[Start of Supplied records]
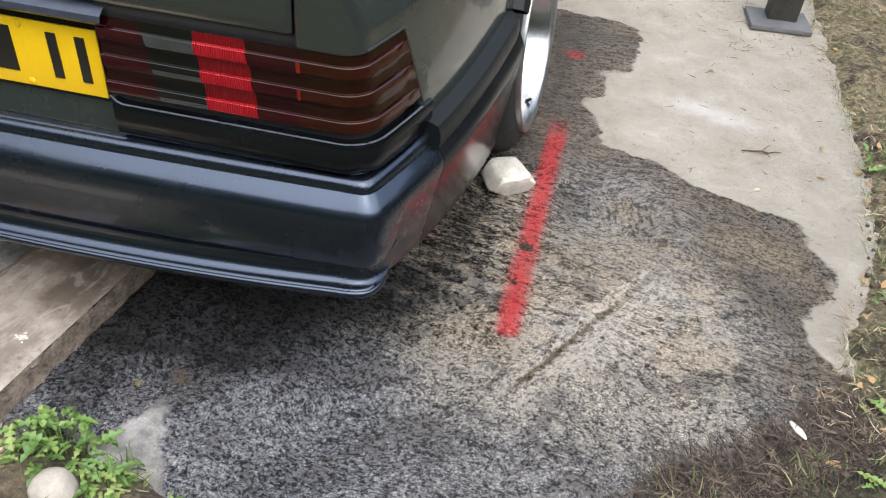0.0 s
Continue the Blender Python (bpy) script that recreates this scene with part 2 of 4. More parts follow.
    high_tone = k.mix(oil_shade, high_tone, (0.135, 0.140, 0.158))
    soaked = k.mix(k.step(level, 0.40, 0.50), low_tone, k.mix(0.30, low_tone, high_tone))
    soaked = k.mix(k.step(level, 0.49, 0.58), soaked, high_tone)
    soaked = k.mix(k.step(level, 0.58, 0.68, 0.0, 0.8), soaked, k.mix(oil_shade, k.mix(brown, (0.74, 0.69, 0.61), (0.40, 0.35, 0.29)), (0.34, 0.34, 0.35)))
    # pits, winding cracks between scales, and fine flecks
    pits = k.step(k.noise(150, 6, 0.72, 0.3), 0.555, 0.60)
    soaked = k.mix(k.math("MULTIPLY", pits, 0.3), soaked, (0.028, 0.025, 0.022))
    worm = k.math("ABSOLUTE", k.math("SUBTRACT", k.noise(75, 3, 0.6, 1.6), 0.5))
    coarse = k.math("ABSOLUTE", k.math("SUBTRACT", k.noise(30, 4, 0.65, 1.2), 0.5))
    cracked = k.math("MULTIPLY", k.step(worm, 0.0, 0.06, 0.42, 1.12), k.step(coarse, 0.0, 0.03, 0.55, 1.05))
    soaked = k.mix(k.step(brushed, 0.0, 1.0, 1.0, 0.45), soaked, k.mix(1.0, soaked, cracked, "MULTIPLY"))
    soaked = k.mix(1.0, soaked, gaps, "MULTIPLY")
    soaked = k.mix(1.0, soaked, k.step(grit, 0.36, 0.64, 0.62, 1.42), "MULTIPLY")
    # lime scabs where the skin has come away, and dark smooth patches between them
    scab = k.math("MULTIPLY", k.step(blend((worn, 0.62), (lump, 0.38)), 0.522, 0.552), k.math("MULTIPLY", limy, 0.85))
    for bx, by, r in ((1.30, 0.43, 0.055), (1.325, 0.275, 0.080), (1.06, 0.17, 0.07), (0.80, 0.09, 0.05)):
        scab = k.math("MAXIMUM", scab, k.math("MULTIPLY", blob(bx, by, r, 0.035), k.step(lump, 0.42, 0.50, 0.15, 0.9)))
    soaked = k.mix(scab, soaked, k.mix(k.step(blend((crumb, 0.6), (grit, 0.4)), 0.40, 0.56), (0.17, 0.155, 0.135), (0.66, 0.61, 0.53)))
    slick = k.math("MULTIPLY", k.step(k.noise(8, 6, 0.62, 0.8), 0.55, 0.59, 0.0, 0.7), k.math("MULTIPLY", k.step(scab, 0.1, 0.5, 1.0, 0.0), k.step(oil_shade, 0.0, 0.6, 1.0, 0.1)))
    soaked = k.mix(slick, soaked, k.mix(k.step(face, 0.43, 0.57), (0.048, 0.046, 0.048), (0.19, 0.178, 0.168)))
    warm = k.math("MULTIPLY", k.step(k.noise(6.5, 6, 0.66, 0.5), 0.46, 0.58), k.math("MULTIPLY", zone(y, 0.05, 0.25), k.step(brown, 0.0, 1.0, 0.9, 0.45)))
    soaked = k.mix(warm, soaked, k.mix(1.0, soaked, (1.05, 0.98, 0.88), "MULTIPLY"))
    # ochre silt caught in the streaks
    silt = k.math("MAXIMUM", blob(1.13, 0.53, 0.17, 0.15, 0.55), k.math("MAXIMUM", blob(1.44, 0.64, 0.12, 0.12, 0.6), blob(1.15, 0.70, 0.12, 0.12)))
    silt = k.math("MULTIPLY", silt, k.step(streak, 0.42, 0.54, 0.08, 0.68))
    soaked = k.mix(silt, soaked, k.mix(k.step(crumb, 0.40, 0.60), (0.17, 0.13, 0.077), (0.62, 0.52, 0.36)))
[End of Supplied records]
[Start of Supplied records]
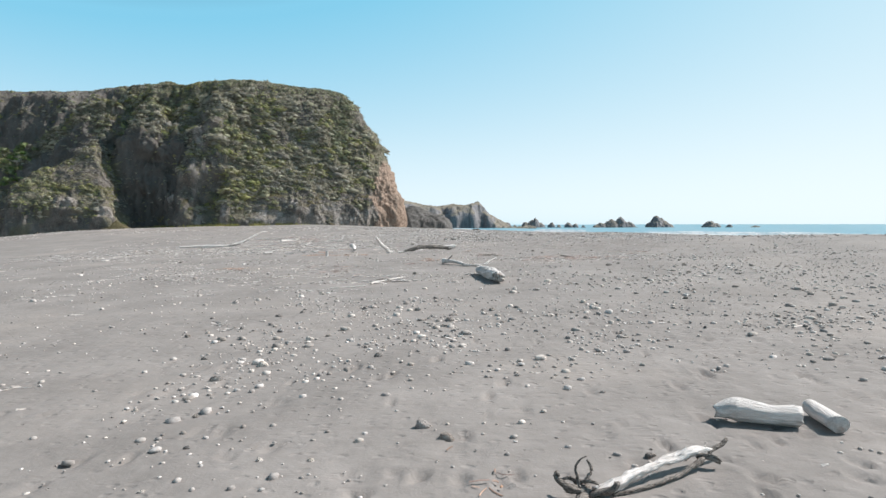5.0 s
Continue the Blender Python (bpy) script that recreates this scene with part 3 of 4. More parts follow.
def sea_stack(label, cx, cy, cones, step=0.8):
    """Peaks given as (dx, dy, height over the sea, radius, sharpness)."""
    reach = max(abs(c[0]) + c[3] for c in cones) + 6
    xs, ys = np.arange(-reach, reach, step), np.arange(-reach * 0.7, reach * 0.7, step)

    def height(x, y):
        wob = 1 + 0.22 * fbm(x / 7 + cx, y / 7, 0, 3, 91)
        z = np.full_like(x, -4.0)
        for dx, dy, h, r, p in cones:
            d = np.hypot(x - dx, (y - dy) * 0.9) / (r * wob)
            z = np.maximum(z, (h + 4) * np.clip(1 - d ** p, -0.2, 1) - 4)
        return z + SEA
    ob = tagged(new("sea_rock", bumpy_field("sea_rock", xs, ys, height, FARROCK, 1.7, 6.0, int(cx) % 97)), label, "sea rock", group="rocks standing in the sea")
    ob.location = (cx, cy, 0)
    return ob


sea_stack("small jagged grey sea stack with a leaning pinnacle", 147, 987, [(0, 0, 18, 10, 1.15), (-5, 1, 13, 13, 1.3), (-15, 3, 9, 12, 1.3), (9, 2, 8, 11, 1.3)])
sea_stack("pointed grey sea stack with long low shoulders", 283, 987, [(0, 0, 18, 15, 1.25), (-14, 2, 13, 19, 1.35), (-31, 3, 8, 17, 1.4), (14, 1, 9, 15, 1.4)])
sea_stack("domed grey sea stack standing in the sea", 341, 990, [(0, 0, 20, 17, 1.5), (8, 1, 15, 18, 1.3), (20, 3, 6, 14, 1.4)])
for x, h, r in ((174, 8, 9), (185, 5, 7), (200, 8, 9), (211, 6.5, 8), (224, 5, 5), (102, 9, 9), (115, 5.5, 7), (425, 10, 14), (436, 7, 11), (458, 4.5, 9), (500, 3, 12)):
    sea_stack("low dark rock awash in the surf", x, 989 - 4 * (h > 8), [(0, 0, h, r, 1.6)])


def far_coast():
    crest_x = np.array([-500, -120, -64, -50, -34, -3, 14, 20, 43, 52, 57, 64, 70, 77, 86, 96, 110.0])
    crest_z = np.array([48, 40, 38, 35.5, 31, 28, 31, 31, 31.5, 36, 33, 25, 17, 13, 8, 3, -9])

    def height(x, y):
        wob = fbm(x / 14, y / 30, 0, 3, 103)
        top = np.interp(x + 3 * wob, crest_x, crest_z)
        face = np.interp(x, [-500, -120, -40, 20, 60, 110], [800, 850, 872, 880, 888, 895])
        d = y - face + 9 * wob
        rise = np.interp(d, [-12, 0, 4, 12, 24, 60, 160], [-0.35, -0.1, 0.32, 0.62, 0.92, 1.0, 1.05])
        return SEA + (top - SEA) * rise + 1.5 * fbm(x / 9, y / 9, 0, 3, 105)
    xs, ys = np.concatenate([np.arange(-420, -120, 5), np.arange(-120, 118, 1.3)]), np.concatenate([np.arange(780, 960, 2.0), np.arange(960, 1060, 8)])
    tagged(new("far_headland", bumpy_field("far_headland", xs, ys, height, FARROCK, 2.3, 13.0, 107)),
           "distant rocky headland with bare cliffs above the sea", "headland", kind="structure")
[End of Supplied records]
[Start of Supplied records]
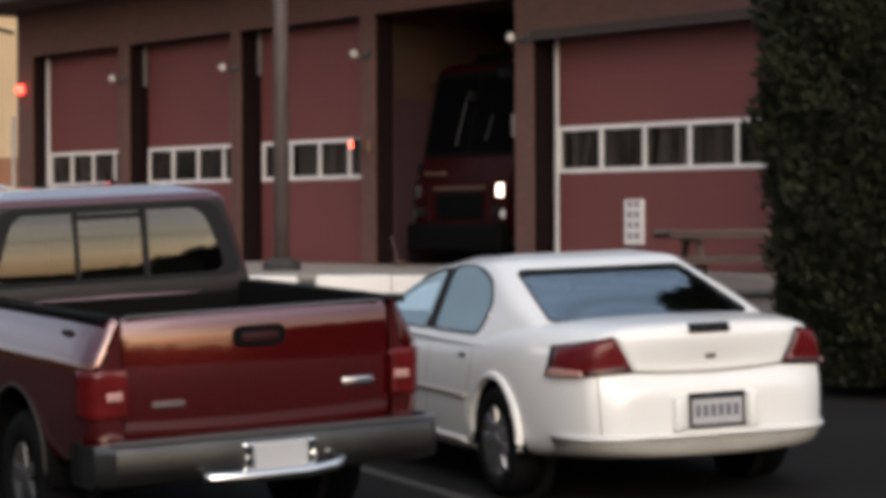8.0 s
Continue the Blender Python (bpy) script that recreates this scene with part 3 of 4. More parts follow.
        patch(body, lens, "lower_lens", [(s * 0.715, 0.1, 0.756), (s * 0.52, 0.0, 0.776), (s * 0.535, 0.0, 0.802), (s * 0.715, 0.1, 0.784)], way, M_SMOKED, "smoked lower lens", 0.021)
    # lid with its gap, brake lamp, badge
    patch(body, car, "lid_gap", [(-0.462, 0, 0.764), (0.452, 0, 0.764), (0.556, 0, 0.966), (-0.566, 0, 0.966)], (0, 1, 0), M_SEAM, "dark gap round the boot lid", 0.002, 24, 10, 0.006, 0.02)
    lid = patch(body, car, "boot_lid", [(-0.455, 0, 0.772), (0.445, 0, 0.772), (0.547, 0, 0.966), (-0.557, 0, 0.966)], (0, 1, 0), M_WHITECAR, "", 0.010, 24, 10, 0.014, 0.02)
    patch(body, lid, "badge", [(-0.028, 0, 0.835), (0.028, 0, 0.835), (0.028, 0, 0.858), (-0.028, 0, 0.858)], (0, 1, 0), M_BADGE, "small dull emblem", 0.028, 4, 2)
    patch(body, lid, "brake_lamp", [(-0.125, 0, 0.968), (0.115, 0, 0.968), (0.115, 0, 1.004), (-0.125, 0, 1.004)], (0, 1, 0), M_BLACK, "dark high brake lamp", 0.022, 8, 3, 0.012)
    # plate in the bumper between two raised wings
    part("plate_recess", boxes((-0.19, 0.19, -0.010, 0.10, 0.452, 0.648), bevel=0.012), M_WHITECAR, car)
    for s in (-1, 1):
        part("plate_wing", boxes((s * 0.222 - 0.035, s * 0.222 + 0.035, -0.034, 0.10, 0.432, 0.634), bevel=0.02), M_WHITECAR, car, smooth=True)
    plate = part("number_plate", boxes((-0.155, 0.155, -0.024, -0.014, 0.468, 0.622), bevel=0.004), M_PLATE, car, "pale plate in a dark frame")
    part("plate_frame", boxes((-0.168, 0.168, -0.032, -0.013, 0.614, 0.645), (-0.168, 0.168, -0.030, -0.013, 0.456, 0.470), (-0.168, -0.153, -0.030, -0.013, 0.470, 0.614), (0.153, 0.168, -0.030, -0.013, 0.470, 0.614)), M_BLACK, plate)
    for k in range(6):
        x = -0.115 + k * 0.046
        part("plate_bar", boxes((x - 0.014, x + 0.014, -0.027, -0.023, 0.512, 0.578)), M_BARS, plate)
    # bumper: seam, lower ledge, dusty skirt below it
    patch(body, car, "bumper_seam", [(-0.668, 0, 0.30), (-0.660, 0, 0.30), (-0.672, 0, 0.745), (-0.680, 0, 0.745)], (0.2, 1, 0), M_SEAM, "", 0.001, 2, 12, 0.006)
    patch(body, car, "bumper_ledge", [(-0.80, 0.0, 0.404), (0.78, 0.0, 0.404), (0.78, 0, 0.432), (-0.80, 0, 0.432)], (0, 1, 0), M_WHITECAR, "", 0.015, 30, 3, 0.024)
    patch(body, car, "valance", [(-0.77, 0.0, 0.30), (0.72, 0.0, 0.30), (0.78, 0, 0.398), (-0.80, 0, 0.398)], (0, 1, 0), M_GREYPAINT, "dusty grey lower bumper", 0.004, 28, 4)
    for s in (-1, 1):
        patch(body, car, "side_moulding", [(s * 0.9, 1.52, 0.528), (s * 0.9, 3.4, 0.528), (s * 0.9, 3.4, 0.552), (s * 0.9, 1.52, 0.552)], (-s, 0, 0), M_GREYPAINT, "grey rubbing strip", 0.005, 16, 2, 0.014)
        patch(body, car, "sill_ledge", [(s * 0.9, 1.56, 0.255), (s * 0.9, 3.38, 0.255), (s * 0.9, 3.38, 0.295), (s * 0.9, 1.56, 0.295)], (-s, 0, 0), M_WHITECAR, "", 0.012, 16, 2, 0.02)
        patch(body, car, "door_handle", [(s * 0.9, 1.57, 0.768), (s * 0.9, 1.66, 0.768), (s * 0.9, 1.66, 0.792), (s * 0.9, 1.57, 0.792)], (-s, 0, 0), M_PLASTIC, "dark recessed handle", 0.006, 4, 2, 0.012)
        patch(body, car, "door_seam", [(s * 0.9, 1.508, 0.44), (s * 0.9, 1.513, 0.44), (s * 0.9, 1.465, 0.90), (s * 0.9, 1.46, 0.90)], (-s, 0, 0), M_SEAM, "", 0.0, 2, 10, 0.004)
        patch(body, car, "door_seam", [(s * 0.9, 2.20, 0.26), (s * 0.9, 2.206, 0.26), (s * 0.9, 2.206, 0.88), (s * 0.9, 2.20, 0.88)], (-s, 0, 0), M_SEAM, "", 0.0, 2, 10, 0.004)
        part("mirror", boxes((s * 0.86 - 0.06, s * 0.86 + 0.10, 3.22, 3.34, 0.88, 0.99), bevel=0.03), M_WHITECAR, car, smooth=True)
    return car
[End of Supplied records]
What the task requires >>
Every line that holds the string "with" should be returned.

Solution to this task >>
Continue the Blender Python (bpy) script that recreates this scene with part 2 of 4. More parts follow.
Continue the Blender Python (bpy) script that recreates this scene with part 3 of 4. More parts follow.
sea_stack("small jagged grey sea stack with a leaning pinnacle", 147, 987, [(0, 0, 18, 10, 1.15), (-5, 1, 13, 13, 1.3), (-15, 3, 9, 12, 1.3), (9, 2, 8, 11, 1.3)])
sea_stack("pointed grey sea stack with long low shoulders", 283, 987, [(0, 0, 18, 15, 1.25), (-14, 2, 13, 19, 1.35), (-31, 3, 8, 17, 1.4), (14, 1, 9, 15, 1.4)])
           "distant rocky headland with bare cliffs above the sea", "headland", kind="structure")
Continue the Blender Python (bpy) script that recreates this scene with part 3 of 4. More parts follow.
    # lid with its gap, brake lamp, badge